Growing the Desert Garden

Welcome to the Desert Garden, with garden coach Tyler Storey, where we talk about everything having to do with gardening and landscaping in the Desert Southwest. From composting to Cercidium and agaves to arugula — we'll cover everything you want to know to grow your own beautiful Desert Garden.

Thursday, May 22, 2008

Breaking News: Rain

It's raining here in Phoenix today. Two days ago it was 108 °F, dead dry and windy. Today it's 75 °F, overcast and raining. And not the kind of torrential downpour that accompanies howling thunderstorms during the monsoon season, but a nice steady, look-there's-a-mud-puddle-let's-go-for-a-walk-and-then-bake-cookies kind of rain.

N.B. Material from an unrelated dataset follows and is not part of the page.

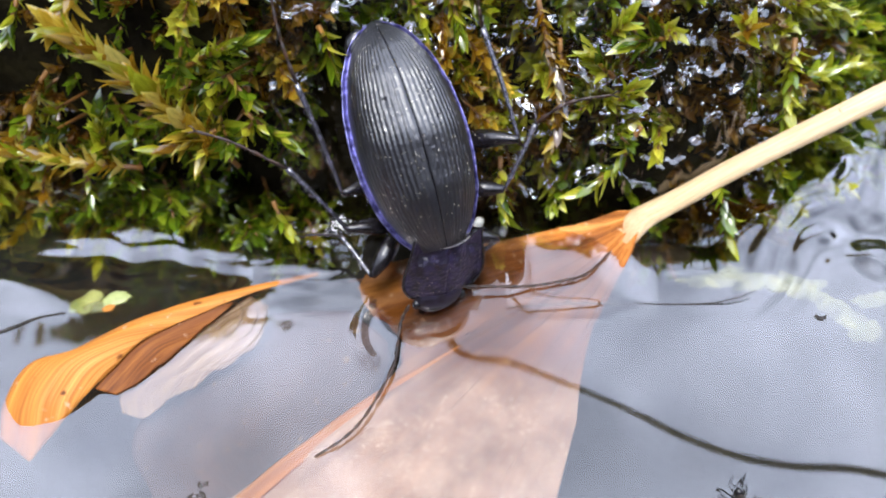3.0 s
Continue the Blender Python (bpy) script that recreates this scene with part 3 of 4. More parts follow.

In the Desert Garden, rain is always a welcome event, but even more so in May, which is typically the driest month of the year, averaging around one-tenth of an inch of rain at best. In the Chihuahuan Desert, to the South, the greatest amount of rain falls in the late Summer months; in the Mojave Desert, to the North, the period of greatest rainfall is in the Winter, from October through March. Here in the Sonoran Desert — smack in the middle of the other two — we have the best of both, but are still left with a difficult dry period as the weather really heats up in May and June.

Rain, as distinct from irrigation water, has a magical effect on plant growth. As carefully as we may water with irrigation water, plants respond to rain with noticeably greater effect.

There are a few reasons why plants respond to rain water. While pure water is at 7.0, or neutral, on the pH scale, rain water dissolves atmospheric CO2 as it falls, creating a very weak solution of carbonic acid. This slightly acidic water helps to free up soil minerals that are generally locked away in our alkaline soils. Interestingly, rain accompanied by a dust storm during the monsoon can carry enough dissolved alkaline dust particles to move its pH back above neutral, to the alkaline side of the scale.

Next, rain water is free of the dissolved salts that are present in our irrigation water, and so dilutes soil salinity, which is almost always good for plants.

And, last, rainwater tend to contain dissolved atmospheric nitrogen, so it's as if the entire landscape gets a light dose of fertilizer.

Plus, the plants all get a good shower to wash the dust off, which is bound to make them feel better.